A vaccine aimed at protecting against HIV will soon enter the human trial stage.
It’s the result of fifteen years work by Dr. Robert Gallo, who in 1984 co-discovered the HIV virus as the root cause of the AIDS epidemic. Gallo later went on to develop blood tests that could detect the virus in patients, but his latest body of work could render those tests obsolete.
Three decades after his pioneering work, Gallo and a team of researchers at the University of Maryland School of Medicine’s Institute of Human Virology have developed a vaccine that they believe could stop the HIV virus in its tracks.
Gallo’s vaccine works by inhibiting the virus from infiltrating the body’s T-cells, which are a key part of our immune systems. Other vaccines have tended to focus on treating specific strains of the virus, but Gallo’s method would be universal in approach — albeit for those strains of the virus classed as HIV-1.
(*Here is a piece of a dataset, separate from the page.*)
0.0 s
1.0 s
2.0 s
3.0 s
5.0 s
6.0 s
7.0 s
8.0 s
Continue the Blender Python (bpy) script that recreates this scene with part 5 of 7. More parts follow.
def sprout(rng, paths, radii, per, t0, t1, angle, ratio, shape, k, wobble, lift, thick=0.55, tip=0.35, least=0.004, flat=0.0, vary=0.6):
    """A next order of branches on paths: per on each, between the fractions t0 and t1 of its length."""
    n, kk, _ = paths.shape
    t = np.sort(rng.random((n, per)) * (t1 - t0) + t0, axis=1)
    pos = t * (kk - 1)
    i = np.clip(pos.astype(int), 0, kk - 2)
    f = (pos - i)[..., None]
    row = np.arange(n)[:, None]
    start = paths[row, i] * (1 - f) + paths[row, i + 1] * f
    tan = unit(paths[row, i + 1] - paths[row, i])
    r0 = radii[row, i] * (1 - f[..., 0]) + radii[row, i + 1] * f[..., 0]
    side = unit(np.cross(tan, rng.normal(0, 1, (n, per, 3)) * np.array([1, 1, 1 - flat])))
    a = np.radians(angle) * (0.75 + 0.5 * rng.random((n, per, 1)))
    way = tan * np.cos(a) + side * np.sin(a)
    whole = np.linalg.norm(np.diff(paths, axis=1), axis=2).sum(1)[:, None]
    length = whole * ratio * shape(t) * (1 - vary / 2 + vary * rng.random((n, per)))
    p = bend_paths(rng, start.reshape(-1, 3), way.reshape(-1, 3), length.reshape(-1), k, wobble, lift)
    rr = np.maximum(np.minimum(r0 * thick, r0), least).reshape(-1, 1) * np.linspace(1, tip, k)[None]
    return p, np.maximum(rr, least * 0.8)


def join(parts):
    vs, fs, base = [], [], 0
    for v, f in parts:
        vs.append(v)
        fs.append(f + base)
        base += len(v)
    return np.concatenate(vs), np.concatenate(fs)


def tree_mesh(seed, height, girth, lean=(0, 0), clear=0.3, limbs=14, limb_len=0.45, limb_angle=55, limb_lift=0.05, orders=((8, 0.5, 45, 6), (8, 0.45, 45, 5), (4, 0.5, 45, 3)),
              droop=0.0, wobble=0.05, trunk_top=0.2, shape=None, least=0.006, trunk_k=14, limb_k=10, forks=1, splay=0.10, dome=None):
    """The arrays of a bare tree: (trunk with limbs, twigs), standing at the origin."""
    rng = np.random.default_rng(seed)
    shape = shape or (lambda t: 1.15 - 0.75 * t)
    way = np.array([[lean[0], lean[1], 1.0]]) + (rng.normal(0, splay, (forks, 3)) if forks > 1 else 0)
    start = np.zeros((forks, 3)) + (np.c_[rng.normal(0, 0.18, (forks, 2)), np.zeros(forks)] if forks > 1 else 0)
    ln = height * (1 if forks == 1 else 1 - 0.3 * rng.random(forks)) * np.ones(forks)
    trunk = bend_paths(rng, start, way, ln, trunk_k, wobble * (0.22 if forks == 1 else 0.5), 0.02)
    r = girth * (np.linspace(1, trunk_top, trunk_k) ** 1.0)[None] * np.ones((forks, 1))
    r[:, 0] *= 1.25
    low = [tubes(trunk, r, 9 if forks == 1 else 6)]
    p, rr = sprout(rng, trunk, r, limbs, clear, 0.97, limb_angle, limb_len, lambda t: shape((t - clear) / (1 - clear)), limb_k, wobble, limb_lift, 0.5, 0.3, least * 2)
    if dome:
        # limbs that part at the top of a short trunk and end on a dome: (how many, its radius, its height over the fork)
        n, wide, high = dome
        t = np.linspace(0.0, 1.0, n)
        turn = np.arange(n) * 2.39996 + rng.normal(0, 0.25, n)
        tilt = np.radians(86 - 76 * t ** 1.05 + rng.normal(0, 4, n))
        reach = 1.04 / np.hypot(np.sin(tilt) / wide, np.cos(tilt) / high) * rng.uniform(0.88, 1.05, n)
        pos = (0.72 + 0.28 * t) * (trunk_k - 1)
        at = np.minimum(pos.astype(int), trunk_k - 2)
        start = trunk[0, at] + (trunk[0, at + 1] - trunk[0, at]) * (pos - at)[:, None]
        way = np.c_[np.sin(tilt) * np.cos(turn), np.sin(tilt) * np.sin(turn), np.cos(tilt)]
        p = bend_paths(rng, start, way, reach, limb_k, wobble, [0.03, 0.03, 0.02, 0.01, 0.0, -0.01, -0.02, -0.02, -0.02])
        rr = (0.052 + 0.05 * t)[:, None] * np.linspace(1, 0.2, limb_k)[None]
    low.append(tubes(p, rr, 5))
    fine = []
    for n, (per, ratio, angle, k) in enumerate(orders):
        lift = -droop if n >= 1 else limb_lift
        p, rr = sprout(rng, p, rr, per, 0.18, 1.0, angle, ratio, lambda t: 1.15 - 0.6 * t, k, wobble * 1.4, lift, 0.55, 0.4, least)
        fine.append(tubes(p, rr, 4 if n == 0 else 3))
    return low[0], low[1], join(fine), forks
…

“Our HIV/AIDS vaccine candidate is designed to bind to the virus at the moment of infection, when many of the different strains of HIV found around the world can be neutralized,” Gallo said in a statement. “We believe this mechanism is a major prerequisite for an effective HIV preventive vaccine.”
Gallo told Science magazine that the trial would involve 60 people in its initial stage, with participants being monitored for immune system responses to the “full-length single chain” vaccine.
Asked why his vaccine took so long to bring to human trials, Gallo reveals a pragmatic reason — they wanted to be completely sure, through testing on monkeys and gaining funding, that the trial would be worth it.
“Was anything a lack of courage?” he said. “Sure. We wanted more and more answers before going into people.”